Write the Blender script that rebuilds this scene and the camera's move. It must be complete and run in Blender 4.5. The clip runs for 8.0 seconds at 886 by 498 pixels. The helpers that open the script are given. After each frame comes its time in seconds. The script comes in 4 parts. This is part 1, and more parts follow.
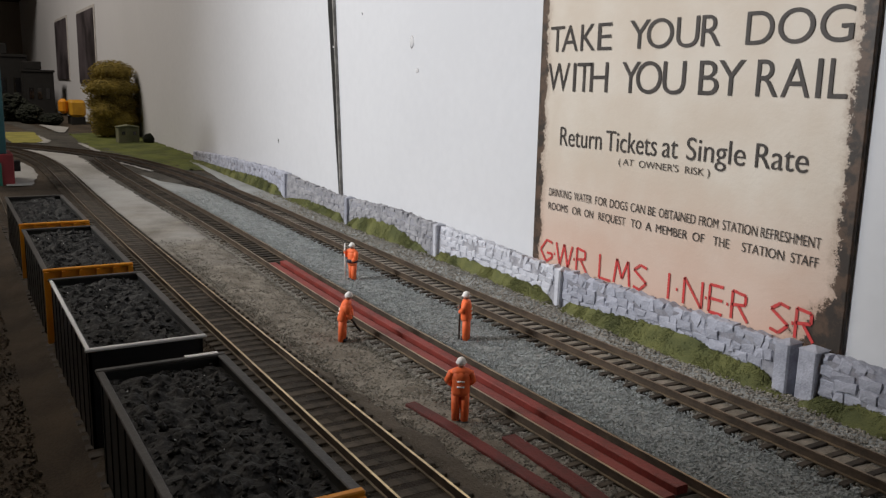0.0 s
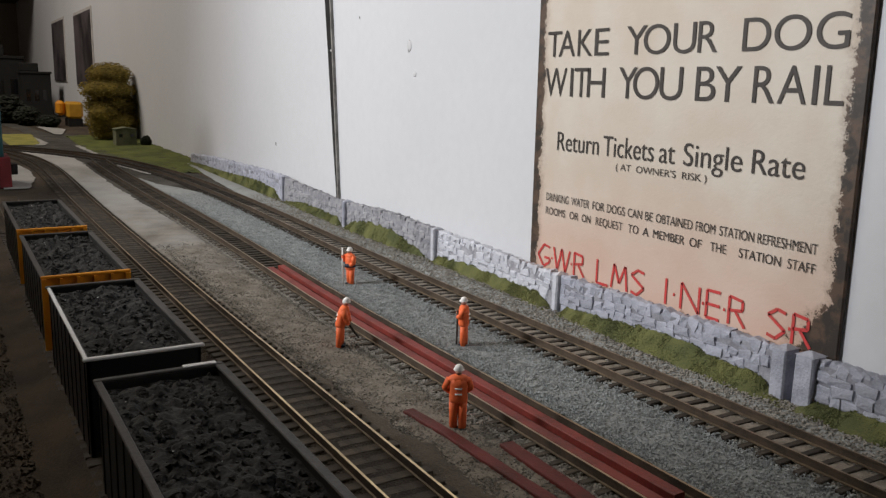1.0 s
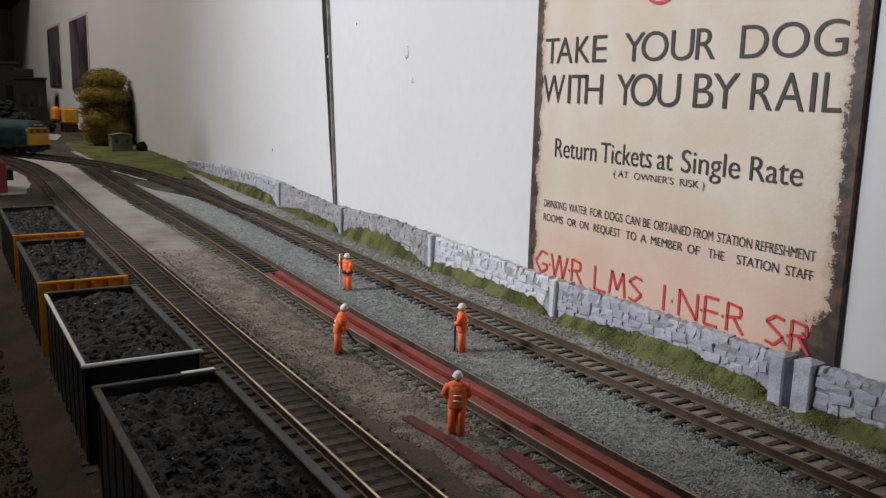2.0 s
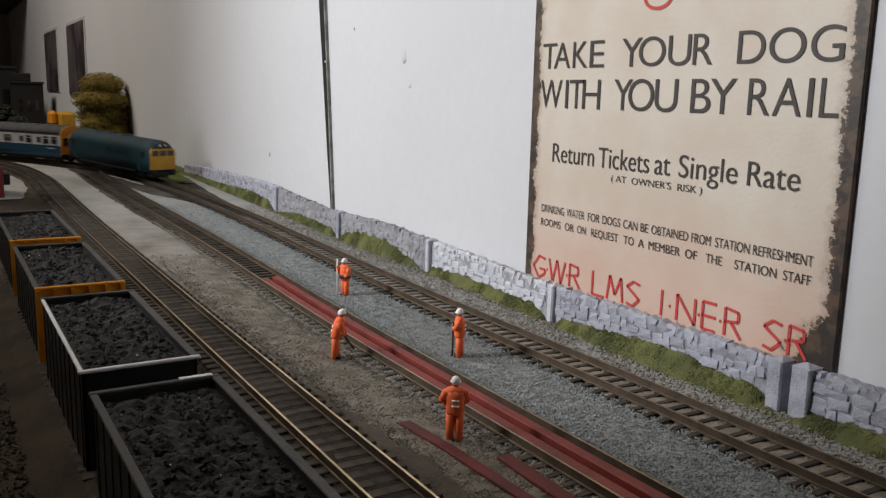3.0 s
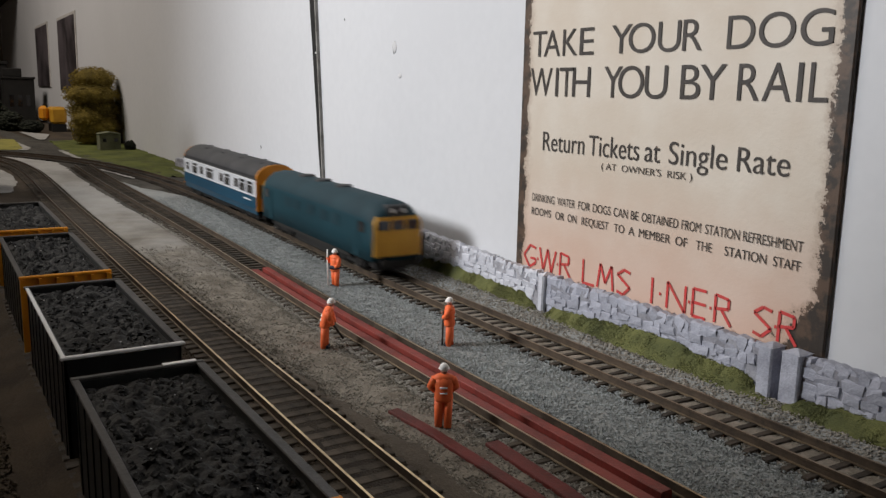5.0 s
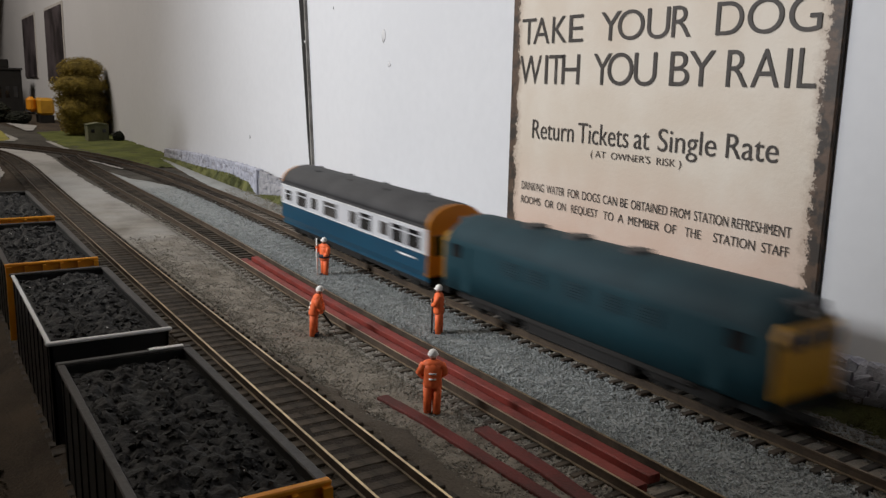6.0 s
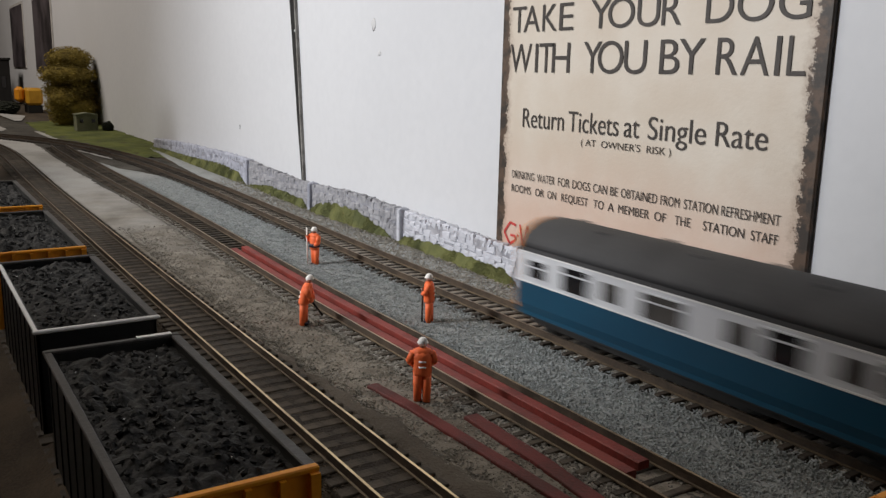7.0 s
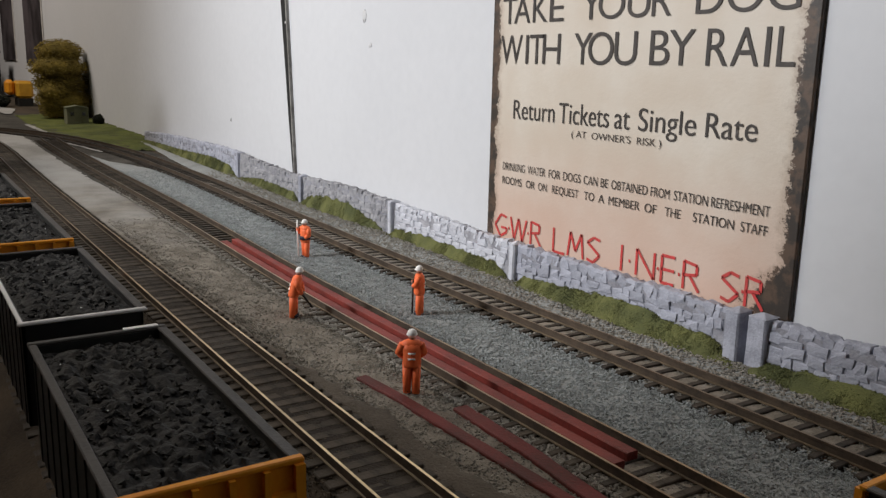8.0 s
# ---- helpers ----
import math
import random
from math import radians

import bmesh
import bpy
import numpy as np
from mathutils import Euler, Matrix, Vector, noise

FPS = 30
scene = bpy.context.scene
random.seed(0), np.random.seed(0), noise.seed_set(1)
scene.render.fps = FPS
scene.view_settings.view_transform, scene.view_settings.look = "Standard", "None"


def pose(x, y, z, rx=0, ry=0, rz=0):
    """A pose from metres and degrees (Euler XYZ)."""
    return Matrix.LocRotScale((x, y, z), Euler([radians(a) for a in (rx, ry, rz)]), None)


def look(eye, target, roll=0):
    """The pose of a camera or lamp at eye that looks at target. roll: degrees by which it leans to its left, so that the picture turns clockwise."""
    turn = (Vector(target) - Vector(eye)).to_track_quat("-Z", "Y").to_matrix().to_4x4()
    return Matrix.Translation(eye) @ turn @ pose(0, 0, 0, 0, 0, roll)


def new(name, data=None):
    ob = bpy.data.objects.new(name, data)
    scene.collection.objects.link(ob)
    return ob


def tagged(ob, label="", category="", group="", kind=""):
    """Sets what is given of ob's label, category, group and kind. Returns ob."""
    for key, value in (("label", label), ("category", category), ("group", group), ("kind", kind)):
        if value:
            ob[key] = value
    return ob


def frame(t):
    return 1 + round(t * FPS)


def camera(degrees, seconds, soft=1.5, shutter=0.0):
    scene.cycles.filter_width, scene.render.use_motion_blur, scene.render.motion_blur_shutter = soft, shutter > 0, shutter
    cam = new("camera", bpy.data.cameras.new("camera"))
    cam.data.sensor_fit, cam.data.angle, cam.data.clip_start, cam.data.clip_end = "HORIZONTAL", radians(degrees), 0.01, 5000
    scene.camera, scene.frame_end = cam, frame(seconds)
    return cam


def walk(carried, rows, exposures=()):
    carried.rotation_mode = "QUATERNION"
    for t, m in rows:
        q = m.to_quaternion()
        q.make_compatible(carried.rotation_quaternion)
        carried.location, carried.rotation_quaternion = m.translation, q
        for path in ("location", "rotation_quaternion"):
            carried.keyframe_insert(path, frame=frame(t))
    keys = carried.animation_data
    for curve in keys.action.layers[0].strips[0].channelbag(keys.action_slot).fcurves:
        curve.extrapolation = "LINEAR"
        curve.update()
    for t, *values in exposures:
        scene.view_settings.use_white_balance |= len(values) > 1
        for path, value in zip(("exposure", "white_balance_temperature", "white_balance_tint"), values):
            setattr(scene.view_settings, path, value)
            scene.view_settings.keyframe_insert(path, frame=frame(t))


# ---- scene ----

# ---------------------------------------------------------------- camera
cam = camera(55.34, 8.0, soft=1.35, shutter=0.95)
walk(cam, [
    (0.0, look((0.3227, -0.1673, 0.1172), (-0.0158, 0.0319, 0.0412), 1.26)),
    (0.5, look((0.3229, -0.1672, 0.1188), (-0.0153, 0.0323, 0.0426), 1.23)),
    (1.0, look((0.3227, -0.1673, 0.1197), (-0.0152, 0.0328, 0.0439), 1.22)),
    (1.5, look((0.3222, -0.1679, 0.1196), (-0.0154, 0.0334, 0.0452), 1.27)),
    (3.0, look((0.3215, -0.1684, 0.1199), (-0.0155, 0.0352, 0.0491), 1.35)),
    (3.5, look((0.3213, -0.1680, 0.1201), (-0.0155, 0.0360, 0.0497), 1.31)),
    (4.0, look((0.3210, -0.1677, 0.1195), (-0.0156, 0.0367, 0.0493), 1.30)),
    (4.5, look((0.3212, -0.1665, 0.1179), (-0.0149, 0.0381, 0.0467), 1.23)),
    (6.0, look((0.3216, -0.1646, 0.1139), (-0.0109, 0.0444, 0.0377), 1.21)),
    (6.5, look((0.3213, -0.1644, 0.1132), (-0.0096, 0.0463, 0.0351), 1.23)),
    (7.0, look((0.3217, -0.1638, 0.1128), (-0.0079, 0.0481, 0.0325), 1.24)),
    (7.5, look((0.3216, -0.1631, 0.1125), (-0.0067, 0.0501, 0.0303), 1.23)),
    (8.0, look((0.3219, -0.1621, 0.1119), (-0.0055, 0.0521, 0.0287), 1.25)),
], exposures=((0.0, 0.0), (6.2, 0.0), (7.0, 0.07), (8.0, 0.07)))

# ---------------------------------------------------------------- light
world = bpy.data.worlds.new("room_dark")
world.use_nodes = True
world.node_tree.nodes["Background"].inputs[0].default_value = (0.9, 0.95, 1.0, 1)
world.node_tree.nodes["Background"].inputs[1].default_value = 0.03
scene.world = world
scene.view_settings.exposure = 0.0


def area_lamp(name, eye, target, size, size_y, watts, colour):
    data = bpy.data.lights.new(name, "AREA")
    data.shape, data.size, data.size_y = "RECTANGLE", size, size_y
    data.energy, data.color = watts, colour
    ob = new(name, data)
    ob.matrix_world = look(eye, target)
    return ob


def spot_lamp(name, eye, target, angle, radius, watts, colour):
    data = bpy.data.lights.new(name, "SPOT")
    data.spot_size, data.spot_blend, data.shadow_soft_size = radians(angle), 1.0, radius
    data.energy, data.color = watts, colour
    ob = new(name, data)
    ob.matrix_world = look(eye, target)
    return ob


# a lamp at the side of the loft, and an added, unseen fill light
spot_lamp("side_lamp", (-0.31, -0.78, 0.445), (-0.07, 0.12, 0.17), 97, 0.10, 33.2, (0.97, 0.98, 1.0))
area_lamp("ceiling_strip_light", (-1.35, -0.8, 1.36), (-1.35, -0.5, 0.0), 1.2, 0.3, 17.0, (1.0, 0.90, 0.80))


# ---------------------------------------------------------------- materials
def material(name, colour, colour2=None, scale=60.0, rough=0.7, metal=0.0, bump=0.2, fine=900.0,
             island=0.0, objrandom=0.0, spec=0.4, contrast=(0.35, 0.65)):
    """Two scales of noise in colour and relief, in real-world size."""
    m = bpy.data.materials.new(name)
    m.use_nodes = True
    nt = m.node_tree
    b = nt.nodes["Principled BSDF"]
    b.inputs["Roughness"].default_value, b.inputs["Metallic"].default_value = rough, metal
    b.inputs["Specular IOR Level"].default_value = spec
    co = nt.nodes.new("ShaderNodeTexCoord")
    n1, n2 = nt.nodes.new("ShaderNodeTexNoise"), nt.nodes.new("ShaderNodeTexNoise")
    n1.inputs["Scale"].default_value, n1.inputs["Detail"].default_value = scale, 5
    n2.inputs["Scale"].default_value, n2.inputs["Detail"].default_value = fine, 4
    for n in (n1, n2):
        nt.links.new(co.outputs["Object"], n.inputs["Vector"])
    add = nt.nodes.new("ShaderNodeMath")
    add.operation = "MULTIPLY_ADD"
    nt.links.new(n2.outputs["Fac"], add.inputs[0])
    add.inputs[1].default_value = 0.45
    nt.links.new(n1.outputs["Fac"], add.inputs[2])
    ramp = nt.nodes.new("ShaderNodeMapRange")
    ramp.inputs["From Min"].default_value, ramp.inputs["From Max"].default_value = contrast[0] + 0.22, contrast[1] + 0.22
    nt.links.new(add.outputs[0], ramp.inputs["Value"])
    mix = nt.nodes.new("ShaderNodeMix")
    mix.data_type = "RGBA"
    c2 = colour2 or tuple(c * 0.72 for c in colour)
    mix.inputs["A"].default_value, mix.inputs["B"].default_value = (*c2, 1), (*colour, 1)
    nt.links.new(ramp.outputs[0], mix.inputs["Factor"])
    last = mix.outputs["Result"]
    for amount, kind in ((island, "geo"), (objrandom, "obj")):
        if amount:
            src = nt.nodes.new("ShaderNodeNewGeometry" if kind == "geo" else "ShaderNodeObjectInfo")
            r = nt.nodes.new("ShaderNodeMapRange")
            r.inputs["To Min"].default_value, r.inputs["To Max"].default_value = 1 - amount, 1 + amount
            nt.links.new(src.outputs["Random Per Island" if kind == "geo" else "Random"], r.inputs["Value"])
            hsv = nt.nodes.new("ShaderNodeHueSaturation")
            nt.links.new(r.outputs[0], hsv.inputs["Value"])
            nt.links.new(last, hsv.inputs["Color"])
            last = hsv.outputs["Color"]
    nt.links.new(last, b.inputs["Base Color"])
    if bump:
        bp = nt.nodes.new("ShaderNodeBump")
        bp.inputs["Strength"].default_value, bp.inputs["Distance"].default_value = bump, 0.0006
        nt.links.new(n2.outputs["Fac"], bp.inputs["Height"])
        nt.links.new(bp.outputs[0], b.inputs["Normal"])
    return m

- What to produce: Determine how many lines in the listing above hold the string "curve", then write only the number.

- Response: 3